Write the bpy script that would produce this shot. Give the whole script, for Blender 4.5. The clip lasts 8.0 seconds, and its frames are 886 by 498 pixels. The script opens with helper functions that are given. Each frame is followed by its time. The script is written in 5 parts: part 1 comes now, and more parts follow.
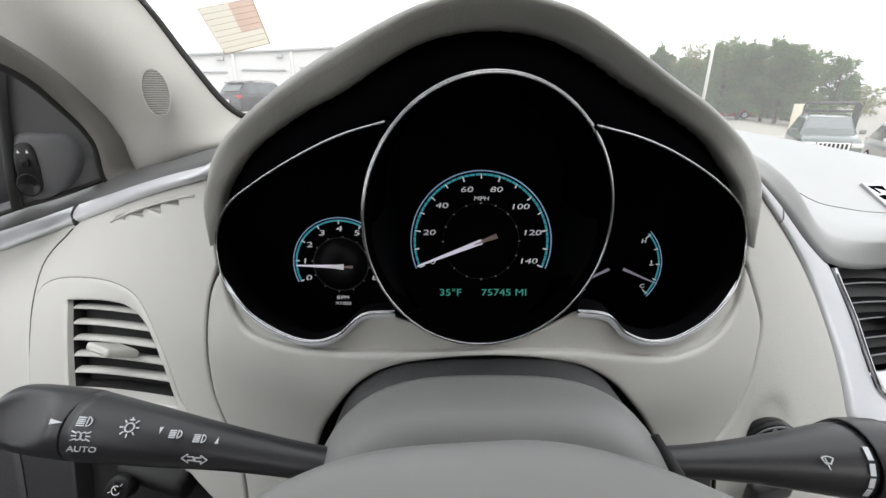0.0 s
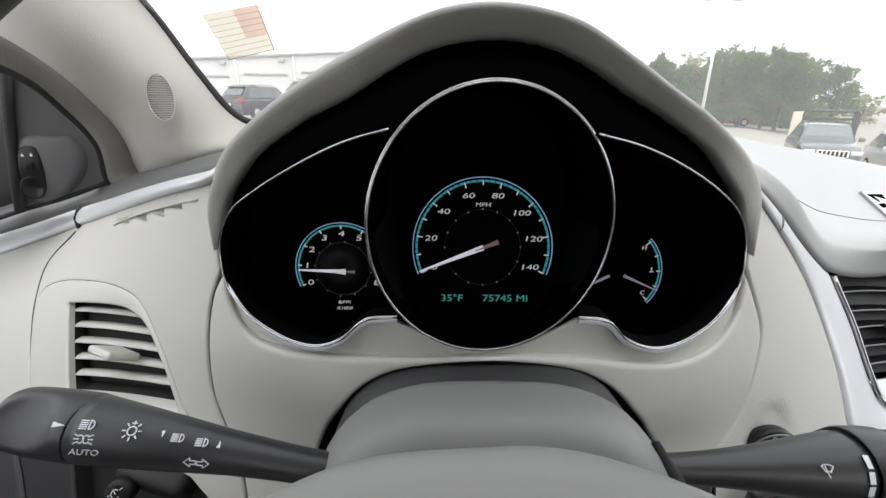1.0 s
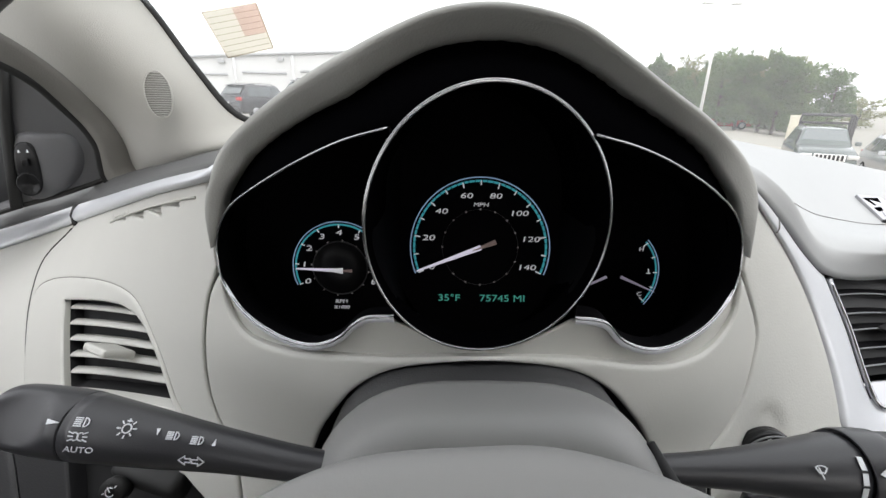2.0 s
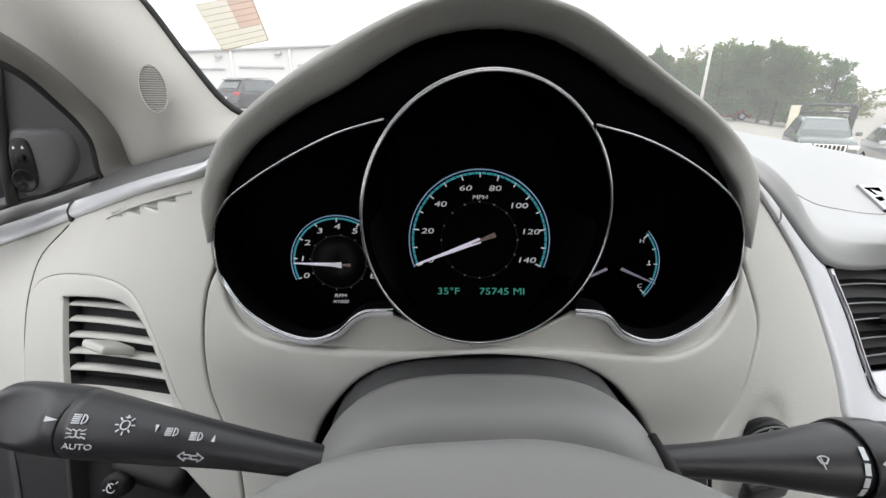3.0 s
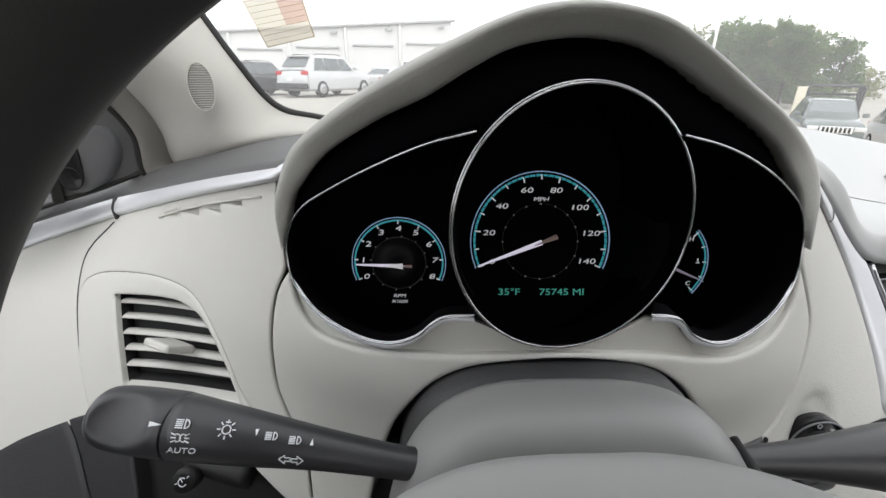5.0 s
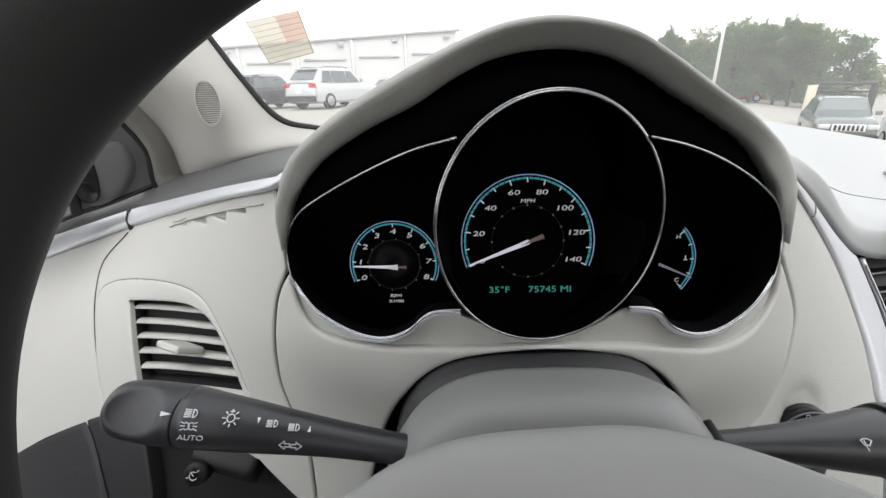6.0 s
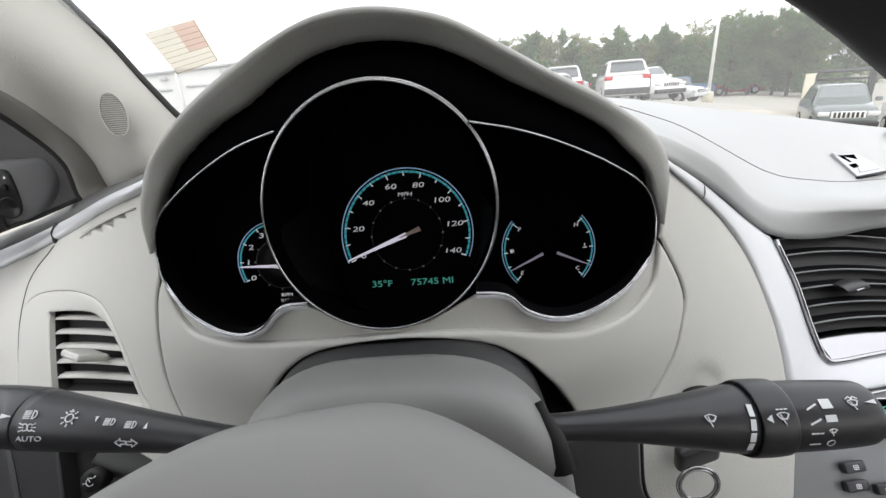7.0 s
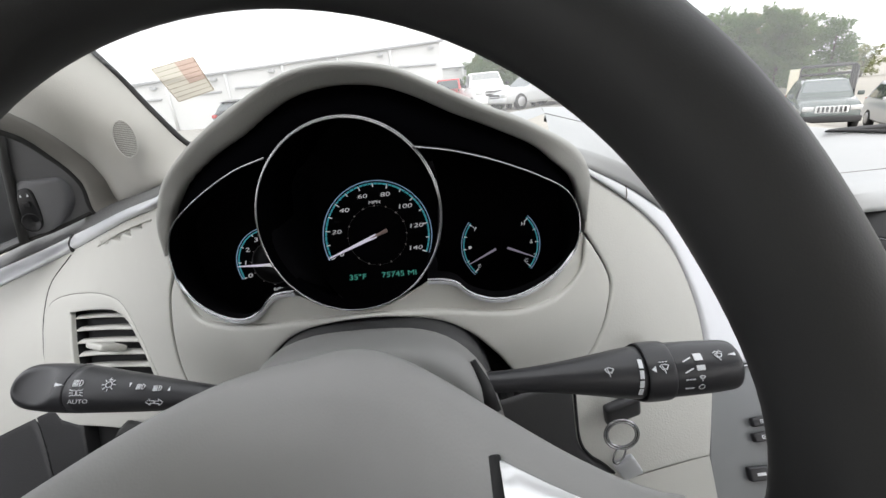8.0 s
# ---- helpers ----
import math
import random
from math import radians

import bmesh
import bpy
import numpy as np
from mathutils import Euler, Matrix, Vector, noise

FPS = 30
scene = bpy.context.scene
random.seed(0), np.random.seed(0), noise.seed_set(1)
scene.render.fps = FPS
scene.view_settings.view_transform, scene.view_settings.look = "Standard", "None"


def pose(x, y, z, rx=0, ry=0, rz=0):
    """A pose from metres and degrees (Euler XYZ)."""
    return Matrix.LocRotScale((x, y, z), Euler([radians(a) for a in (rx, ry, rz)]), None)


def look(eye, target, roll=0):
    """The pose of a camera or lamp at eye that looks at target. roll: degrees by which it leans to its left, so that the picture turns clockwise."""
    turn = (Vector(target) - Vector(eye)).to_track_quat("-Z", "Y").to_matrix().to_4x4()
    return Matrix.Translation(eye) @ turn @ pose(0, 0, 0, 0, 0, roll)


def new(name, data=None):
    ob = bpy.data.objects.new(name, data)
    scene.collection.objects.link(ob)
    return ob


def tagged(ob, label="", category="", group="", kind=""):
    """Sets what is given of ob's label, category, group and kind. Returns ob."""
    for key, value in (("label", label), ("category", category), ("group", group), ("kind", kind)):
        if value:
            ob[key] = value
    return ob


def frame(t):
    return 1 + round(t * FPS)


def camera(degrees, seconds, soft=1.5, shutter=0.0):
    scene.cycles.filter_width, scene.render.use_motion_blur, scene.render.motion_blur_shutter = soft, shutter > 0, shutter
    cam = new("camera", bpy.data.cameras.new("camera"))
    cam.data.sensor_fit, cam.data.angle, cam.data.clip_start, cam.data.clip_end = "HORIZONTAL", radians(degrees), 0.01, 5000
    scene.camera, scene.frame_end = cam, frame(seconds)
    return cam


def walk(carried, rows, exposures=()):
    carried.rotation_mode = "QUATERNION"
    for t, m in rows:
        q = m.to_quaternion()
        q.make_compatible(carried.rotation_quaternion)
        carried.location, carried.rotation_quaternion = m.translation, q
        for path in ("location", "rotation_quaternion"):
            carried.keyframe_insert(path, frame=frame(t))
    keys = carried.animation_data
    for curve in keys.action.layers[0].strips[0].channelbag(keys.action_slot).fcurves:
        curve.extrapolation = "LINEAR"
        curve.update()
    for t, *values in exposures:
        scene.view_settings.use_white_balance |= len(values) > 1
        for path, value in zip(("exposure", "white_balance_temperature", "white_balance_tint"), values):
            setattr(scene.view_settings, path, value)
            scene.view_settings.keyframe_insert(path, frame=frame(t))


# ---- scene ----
cam = camera(92.0, 8.0)
PATH = [
    (0, (0.0000, 0.0000, 1.0800), (-0.0000, 0.9397, 0.7380), 0.00),
    (0.5, (-0.0007, -0.0016, 1.0811), (0.0046, 0.9426, 0.7517), 0.67),
    (1, (-0.0013, -0.0013, 1.0812), (-0.0009, 0.9420, 0.7495), 0.40),
    (1.5, (-0.0013, -0.0021, 1.0812), (0.0051, 0.9430, 0.7545), 1.06),
    (3, (-0.0005, 0.0004, 1.0796), (0.0053, 0.9392, 0.7353), 0.45),
    (3.5, (-0.0001, 0.0006, 1.0798), (0.0103, 0.9392, 0.7348), 0.23),
    (4, (0.0007, 0.0009, 1.0800), (0.0157, 0.9395, 0.7353), -0.30),
    (4.5, (-0.0050, -0.0005, 1.0802), (0.0090, 0.9327, 0.7211), -0.69),
    (4.7, (-0.0246, 0.0016, 1.0862), (-0.0140, 0.9301, 0.7149), -0.15),
    (5.8, (-0.0550, -0.0068, 1.0961), (-0.0664, 0.9165, 0.7124), -0.15),
    (6, (-0.0306, -0.0152, 1.0937), (-0.0489, 0.9167, 0.7314), -1.36),
    (6.5, (0.0278, -0.0274, 1.0907), (0.0042, 0.9100, 0.7434), -2.68),
    (7, (0.0625, -0.0195, 1.0821), (0.0325, 0.9172, 0.7331), -4.11),
    (7.5, (0.0673, -0.0193, 1.0824), (0.0377, 0.9170, 0.7325), -4.19),
    (8, (0.0918, -0.0839, 1.0984), (0.0740, 0.8551, 0.7549), -5.40),
]
walk(cam, [(t, look(eye, target, roll)) for t, eye, target, roll in PATH])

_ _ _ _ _

Your objective:
Would you set down the listing exactly, omitting pictures?

Output:
Write the bpy script that would produce this shot. Give the whole script, for Blender 4.5. The clip lasts 8.0 seconds, and its frames are 886 by 498 pixels. The script opens with helper functions that are given. Each frame is followed by its time. The script is written in 5 parts: part 1 comes now, and more parts follow.
0.0 s
1.0 s
2.0 s
3.0 s
5.0 s
6.0 s
7.0 s
8.0 s
# ---- helpers ----
import math
import random
from math import radians

import bmesh
import bpy
import numpy as np
from mathutils import Euler, Matrix, Vector, noise

FPS = 30
scene = bpy.context.scene
random.seed(0), np.random.seed(0), noise.seed_set(1)
scene.render.fps = FPS
scene.view_settings.view_transform, scene.view_settings.look = "Standard", "None"


def pose(x, y, z, rx=0, ry=0, rz=0):
    """A pose from metres and degrees (Euler XYZ)."""
    return Matrix.LocRotScale((x, y, z), Euler([radians(a) for a in (rx, ry, rz)]), None)


def look(eye, target, roll=0):
    """The pose of a camera or lamp at eye that looks at target. roll: degrees by which it leans to its left, so that the picture turns clockwise."""
    turn = (Vector(target) - Vector(eye)).to_track_quat("-Z", "Y").to_matrix().to_4x4()
    return Matrix.Translation(eye) @ turn @ pose(0, 0, 0, 0, 0, roll)


def new(name, data=None):
    ob = bpy.data.objects.new(name, data)
    scene.collection.objects.link(ob)
    return ob


def tagged(ob, label="", category="", group="", kind=""):
    """Sets what is given of ob's label, category, group and kind. Returns ob."""
    for key, value in (("label", label), ("category", category), ("group", group), ("kind", kind)):
        if value:
            ob[key] = value
    return ob


def frame(t):
    return 1 + round(t * FPS)


def camera(degrees, seconds, soft=1.5, shutter=0.0):
    scene.cycles.filter_width, scene.render.use_motion_blur, scene.render.motion_blur_shutter = soft, shutter > 0, shutter
    cam = new("camera", bpy.data.cameras.new("camera"))
    cam.data.sensor_fit, cam.data.angle, cam.data.clip_start, cam.data.clip_end = "HORIZONTAL", radians(degrees), 0.01, 5000
    scene.camera, scene.frame_end = cam, frame(seconds)
    return cam


def walk(carried, rows, exposures=()):
    carried.rotation_mode = "QUATERNION"
    for t, m in rows:
        q = m.to_quaternion()
        q.make_compatible(carried.rotation_quaternion)
        carried.location, carried.rotation_quaternion = m.translation, q
        for path in ("location", "rotation_quaternion"):
            carried.keyframe_insert(path, frame=frame(t))
    keys = carried.animation_data
    for curve in keys.action.layers[0].strips[0].channelbag(keys.action_slot).fcurves:
        curve.extrapolation = "LINEAR"
        curve.update()
    for t, *values in exposures:
        scene.view_settings.use_white_balance |= len(values) > 1
        for path, value in zip(("exposure", "white_balance_temperature", "white_balance_tint"), values):
            setattr(scene.view_settings, path, value)
            scene.view_settings.keyframe_insert(path, frame=frame(t))


# ---- scene ----
cam = camera(92.0, 8.0)
PATH = [
    (0, (0.0000, 0.0000, 1.0800), (-0.0000, 0.9397, 0.7380), 0.00),
    (0.5, (-0.0007, -0.0016, 1.0811), (0.0046, 0.9426, 0.7517), 0.67),
    (1, (-0.0013, -0.0013, 1.0812), (-0.0009, 0.9420, 0.7495), 0.40),
    (1.5, (-0.0013, -0.0021, 1.0812), (0.0051, 0.9430, 0.7545), 1.06),
    (3, (-0.0005, 0.0004, 1.0796), (0.0053, 0.9392, 0.7353), 0.45),
    (3.5, (-0.0001, 0.0006, 1.0798), (0.0103, 0.9392, 0.7348), 0.23),
    (4, (0.0007, 0.0009, 1.0800), (0.0157, 0.9395, 0.7353), -0.30),
    (4.5, (-0.0050, -0.0005, 1.0802), (0.0090, 0.9327, 0.7211), -0.69),
    (4.7, (-0.0246, 0.0016, 1.0862), (-0.0140, 0.9301, 0.7149), -0.15),
    (5.8, (-0.0550, -0.0068, 1.0961), (-0.0664, 0.9165, 0.7124), -0.15),
    (6, (-0.0306, -0.0152, 1.0937), (-0.0489, 0.9167, 0.7314), -1.36),
    (6.5, (0.0278, -0.0274, 1.0907), (0.0042, 0.9100, 0.7434), -2.68),
    (7, (0.0625, -0.0195, 1.0821), (0.0325, 0.9172, 0.7331), -4.11),
    (7.5, (0.0673, -0.0193, 1.0824), (0.0377, 0.9170, 0.7325), -4.19),
    (8, (0.0918, -0.0839, 1.0984), (0.0740, 0.8551, 0.7549), -5.40),
]
walk(cam, [(t, look(eye, target, roll)) for t, eye, target, roll in PATH])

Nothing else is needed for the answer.